Though we spent two days at Noel we returned on day three to pick up Tara and drop a few things off. Even though we parked on the street the kids still came, some out to the street other just pressed against the gate. I immediately saw Bosco when we pulled off to the side. We held hands for a bit before he had to help carry some things. I saw Terry and we waved and smiled. I saw Angie and Kevin behind the gate and waved frantically to them. Finally I saw Emmanuel. In the two days that I spent with him I didn’t see him smile very often. When I spotted him he began waving and had the biggest smile across his face. I had to restrain myself from jumping off the bus. He came over to my window and held my hand for a little while. I was upset that I didn’t get to see my little man, but thrilled that I got to see the others one last time before heading off the Ethiopia.
My kids obviously weren’t the only ones I interacted with at Noel. There are many that I had brief interactions with and even more that I didn’t have the chance to talk with. I am excited to return and begin meeting and interacting with new kids as well as continue to build relationships with the ones I have already be so blessed to meet.
While I was at Noel we did crafts, took pictures, played soccer basketball and Frisbee, walked around, sang, watched their children of Noel perform dances, drums and some pretty awesome acrobatics. We laughed, we talked we held hands and we cried. I will never forget those last moments I spent at Noel or the people I interacted with.

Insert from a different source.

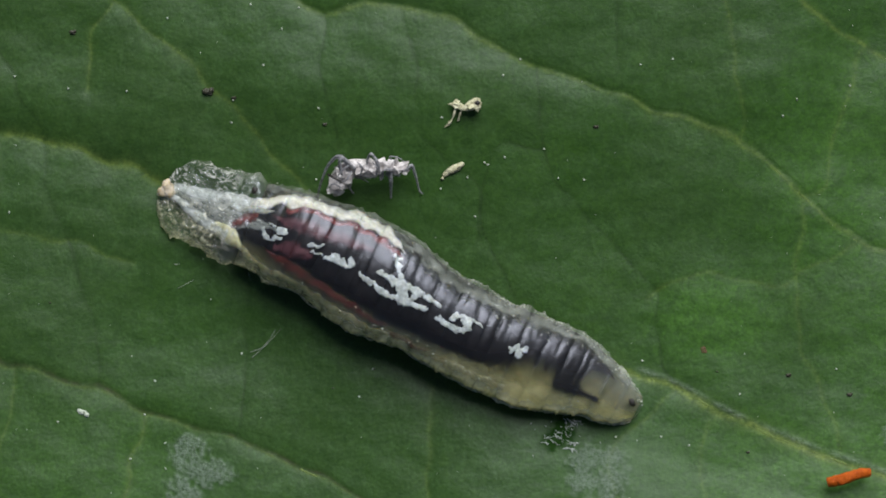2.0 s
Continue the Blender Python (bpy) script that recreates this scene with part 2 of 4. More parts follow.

Some words I will never forget, “I love you.” “I will miss you” “I will never forget you” and finally right before I got on the bus for the last time John D’Amour said to me, “You will come back, two weeks is not long enough.”
I am so excited and blessed to be returning to Noel, to my kids, to all the kids. God is so good. 

1 comment

  1. amazing Elise! i loved reading every word of this post and i can FEEL your passion as you write. i can't wait for you to be back there. to love those kids. WE need to talk :) thanks for the shout out! love you!